Managing forests for multiple uses is an interesting problem studied by many environmental economists. This article mentions 3 benefits of Madagascar forests: it’s valuable (1) for its trees (rosewood and ebony), (2) for its habitat for lemurs for tourism, and (3) for its habitat for lemurs so they can be hunted for bushmeat. In general forests are often also valuable for things like nature tourism (people like to go for walks in forests, for example, even if there aren’t lemurs), their help in maintaining the health of aquifers, and for acting as a carbon sink.
In this case, the lemur is highly threatened.
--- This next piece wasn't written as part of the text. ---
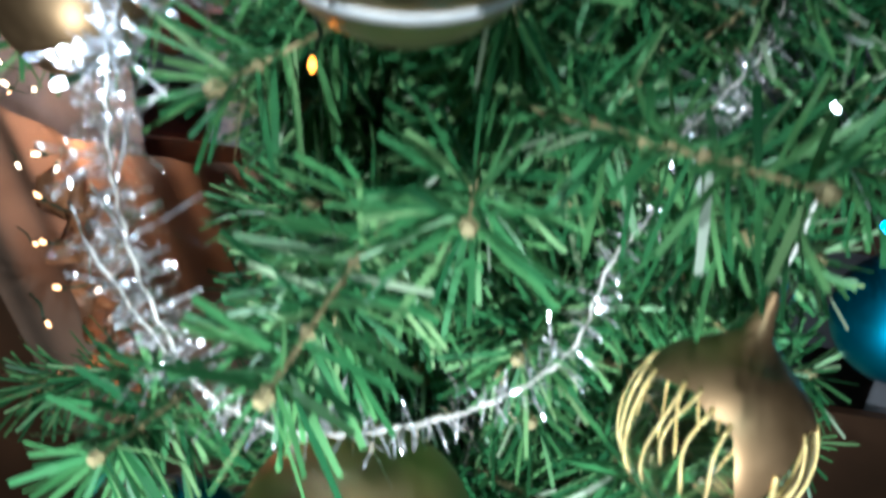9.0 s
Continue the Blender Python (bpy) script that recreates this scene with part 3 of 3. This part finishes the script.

In economics we learn that people’s preferences tend to exhibit diminishing marginal utility. For example, that first slice of pizza you eat is really delicious, the third slice is good, but you don’t get as much enjoyment out of it as the first, and the sixth slice might even make you feel sick if you eat it. One implication of diminishing marginal utility is that we tend to value something more when we have less of it. Since lemurs are highly threatened, we’d tend to assume that we are willing to incur a greater cost, for example in forgone profits from harvesting and selling timber, than if lemurs were more abundant.
I just recently saw a preview for a Disney movie (documentary narrated by Morgan Freeman) coming out later this year in IMAX theaters about lemurs. They look hilariously entertaining.